Adapun hadis qudsi pada umumnya merupakan khabar ahad yang memiliki zhanniyatuts tsubut (validitas yang tingkat keyakinannya berupa sangkaan kuat). Maka itu, hadits qudsi terkadang shahih, terkadang hasan, dan terkadang lemah.
4. Makna dan lafal Alquran dari Allah Ta'ala
Alquran itu makna dan lafalnya dari Allah Subhanahu wa Ta'al. Alquran adalah wahyu Allah Ta'ala, baik dalam lafal maupun maknanya.

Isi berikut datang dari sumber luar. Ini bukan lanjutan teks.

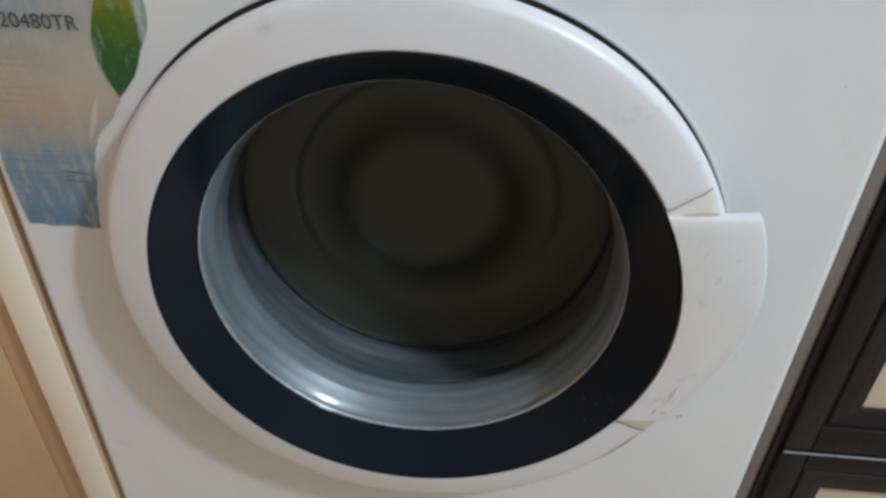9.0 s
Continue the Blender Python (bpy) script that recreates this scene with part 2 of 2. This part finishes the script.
lip = [(0.1567, -0.0130), (0.1565, -0.0152), (0.1559, -0.0158), (0.1552, -0.0146), (0.1551, -0.0128), (0.1559, -0.0116)]
part("glass_lip", lathe(rounded(lip, 3, 0.001), shift=ease), GLASS_LIP, door, "hazy glass lip with worn edge")
bowl = part("glass_bowl", lathe([(0.1551, -0.0118), (0.1535, -0.0096), (0.1515, -0.0062), (0.1497, -0.0020), (0.1498, 0.0030), (0.1492, 0.0100), (0.1490, 0.0180), (0.1492, 0.03), (0.1498, 0.060), (0.1491, 0.084)], shift=ease), BOWL_GLASS, door, "clear glass porthole bowl")
bowl.visible_shadow = False
bottom = [(0.1546, 0.0885), (0.1505, 0.0905), (0.1400, 0.0928), (0.1280, 0.0960), (0.1195, 0.0988), (0.1150, 0.1010), (0.1115, 0.1048), (0.1070, 0.1076), (0.0980, 0.1086), (0.0870, 0.1074), (0.0790, 0.1044), (0.0720, 0.1004), (0.0660, 0.0972), (0.0590, 0.0949), (0.0490, 0.0932), (0.0280, 0.0916), (0.00005, 0.0912)]
part("bowl_bottom", lathe(rounded(bottom, 4, 0.006), shift=ease), BOWL_DARK, bowl, "dark bowl bottom with a raised centre and a groove")
part("rim_bead", lathe(rounded([(0.1540, 0.0890), (0.1545, 0.0868), (0.1562, 0.0862), (0.1572, 0.0876), (0.1570, 0.0900)], 3, 0.0008), shift=ease), BEAD_BLACK, bowl, "thin black bead round the bowl bottom")

gasket = [(0.1585, -0.0150), (0.1602, -0.0120), (0.1608, -0.0080), (0.1597, -0.0020), (0.1578, 0.0030), (0.1557, 0.0080), (0.1537, 0.0125), (0.1534, 0.0140), (0.1516, 0.0195), (0.1505, 0.0240), (0.1501, 0.0280), (0.1507, 0.0320), (0.1529, 0.0365), (0.1566, 0.0408), (0.1608, 0.0444), (0.1638, 0.0472)]
part("door_gasket", lathe(rounded(gasket, 6, 0.004), shift=ease), RUBBER, washer, "grey rubber door gasket")
# deep part of the gasket, with its shade painted in
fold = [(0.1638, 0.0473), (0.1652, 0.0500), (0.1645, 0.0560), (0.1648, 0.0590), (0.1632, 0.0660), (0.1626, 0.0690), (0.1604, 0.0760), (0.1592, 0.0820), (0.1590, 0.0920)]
part("gasket_fold", lathe(rounded(fold, 4, 0.003), shift=ease), SHADED_FOLD, washer, "inner fold of the rubber gasket, shade put into its colour")
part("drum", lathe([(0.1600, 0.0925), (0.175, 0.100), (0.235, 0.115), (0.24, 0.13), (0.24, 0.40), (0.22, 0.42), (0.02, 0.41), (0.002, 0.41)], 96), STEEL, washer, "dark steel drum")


def ring_y(r):
    """Depth of the white ring's face at a radius."""
    pts = [(0.1840, -0.0415), (0.2085, -0.0371), (0.2136, -0.0356), (0.2168, -0.0328), (0.2181, -0.0280)]
    for (a, ya), (b, yb) in zip(pts, pts[1:]):
        if r <= b:
            return ya + (yb - ya) * (r - a) / (b - a)
    return -0.022


def on_ring(r, deg, lift):
    return CX + r * math.cos(radians(deg)), ring_y(r) - lift, CZ + r * math.sin(radians(deg))


def sheet(rows, bm=None):
    """A skin over rows of points."""
    bm = bm or bmesh.new()
    vs = [[bm.verts.new(p) for p in row] for row in rows]
    for a, b in zip(vs, vs[1:]):
        for k in range(len(a) - 1):
            bm.faces.new((a[k], a[k + 1], b[k + 1], b[k]))
    return bm


def lever():
    """Door lever: a plate of 9 mm over the ring, level at its upper end, sinking into the ring at its pointed lower end."""
    n, m = 56, 22
    ztop, inner = 0.0900, 0.1846
    front = []
    for i in range(n + 1):
        t = i / n
        sink = smooth_step((t - 0.30) / 0.70)
        outer = 0.2374 + 0.0012 * math.sin(math.pi * min(1.0, t * 1.6)) - 0.0165 * t ** 2.4
        row = []
        for j in range(m + 1):
            u = j / m
            u = 1 - (1 - u) ** 1.5
            r = inner + (outer - inner) * u
            a0, a1 = math.degrees(math.asin(ztop / r)), -30.2 + 4.0 * u
            a = a0 + (a1 - a0) * t
            high = -0.0455 + 0.0060 * u * u
            low = ring_y(min(r, 0.2138)) - 0.0010 + max(0.0, r - 0.2138) * 0.6
            y = high + (low - high) * sink
            e = max(0.0, 1 - (outer - r) / 0.0022)
            y += 0.0022 * (1 - math.sqrt(max(0.0, 1 - min(1.0, e) ** 2)))
            if t < 0.03:
                y += 0.0012 * (1 - t / 0.03) ** 2
            row.append((CX + r * math.cos(radians(a)), y, CZ + r * math.sin(radians(a))))
        front.append(row)
    back = [[(x, y + 0.009, z) for x, y, z in row] for row in front]
    bm = sheet(front)
    sheet(back, bm)
    sheet([front[0], back[0]], bm)
    sheet([front[-1], back[-1]], bm)
    sheet([[r[-1] for r in front], [r[-1] for r in back]], bm)
    bmesh.ops.remove_doubles(bm, verts=bm.verts, dist=0.00005)
    return part("lever", bm, LEVER_WHITE, door, "white plastic door lever with a flat upper end")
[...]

Sedangkan hadis qudsi maknanya dari Allah Subhanahu wa Ta'ala dan lafalnya dari Rasulullah Shallallahu’alaihi wa sallam menurut pendapat yang shahih. Hadis qudsi adalah wahyu secara maknanya, bukan lafalnya. Oleh karena itu, boleh meriwayatkan hadis qudsi secara makna menurut jumhur ulama ahli hadits.

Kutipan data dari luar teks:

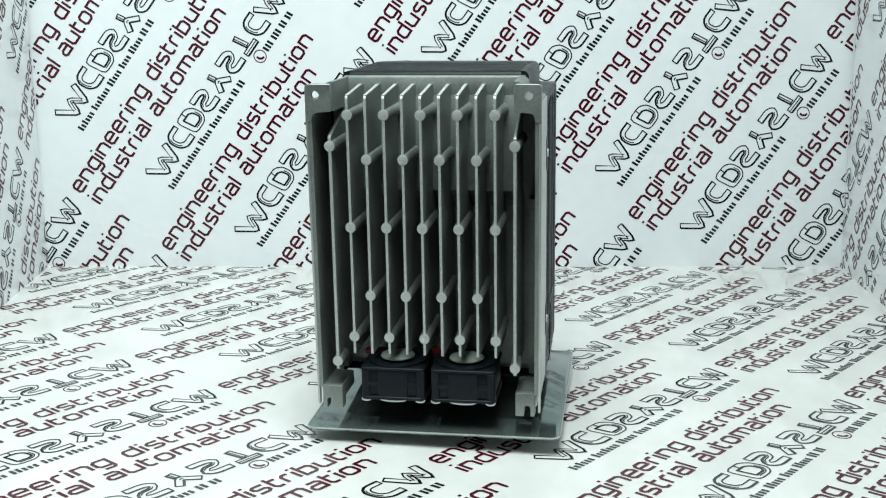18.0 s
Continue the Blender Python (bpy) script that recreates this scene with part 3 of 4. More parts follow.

5. Membaca Alquran adalah ibadah
Membaca Alquran adalah aktivitas ta’abbud (ibadah). Ini yang disinggung dalam dalil-dalil keutamaan membaca kalamullah adalah membaca Alquran. Sebagaimana hadis:
مَنْ قَرَأَ حَرْفًا مِنْ كِتَابِ اللَّهِ فَلَهُ بِهِ حَسَنَةٌ وَالْحَسَنَةُ بِعَشْرِ أَمْثَالِهَا لاَ أَقُولُ الم حرْفٌ وَلَكِنْ أَلِفٌ حَرْفٌ وَلاَمٌ حَرْفٌ وَمِيمٌ حَرْفٌ
"Barangsiapa yang membaca satu huruf dari Alquran, maka baginya satu kebaikan. Dan satu kebaikan dilipat-gandakan sepuluh kali lipat. Aku tidak mengatakan alif lam miim itu satu huruf, tapi alif satu huruf, lam satu huruf, dan mim satu huruf." (HR At-Tirmidzi nomor 2910. Ia berkata, "hasan shahih gharib dari jalan ini")
Adapun membaca hadis qudsi bukan aktivitas ta’abbud dan tidak boleh dibaca pada qiraah dalam sholat. Namun, orang yang membaca hadis qudsi mendapat pahala secara umum (tergantung niatnya, pen) dan bukan pahala sepuluh kali lipat per huruf seperti yang disebutkan dalam hadis.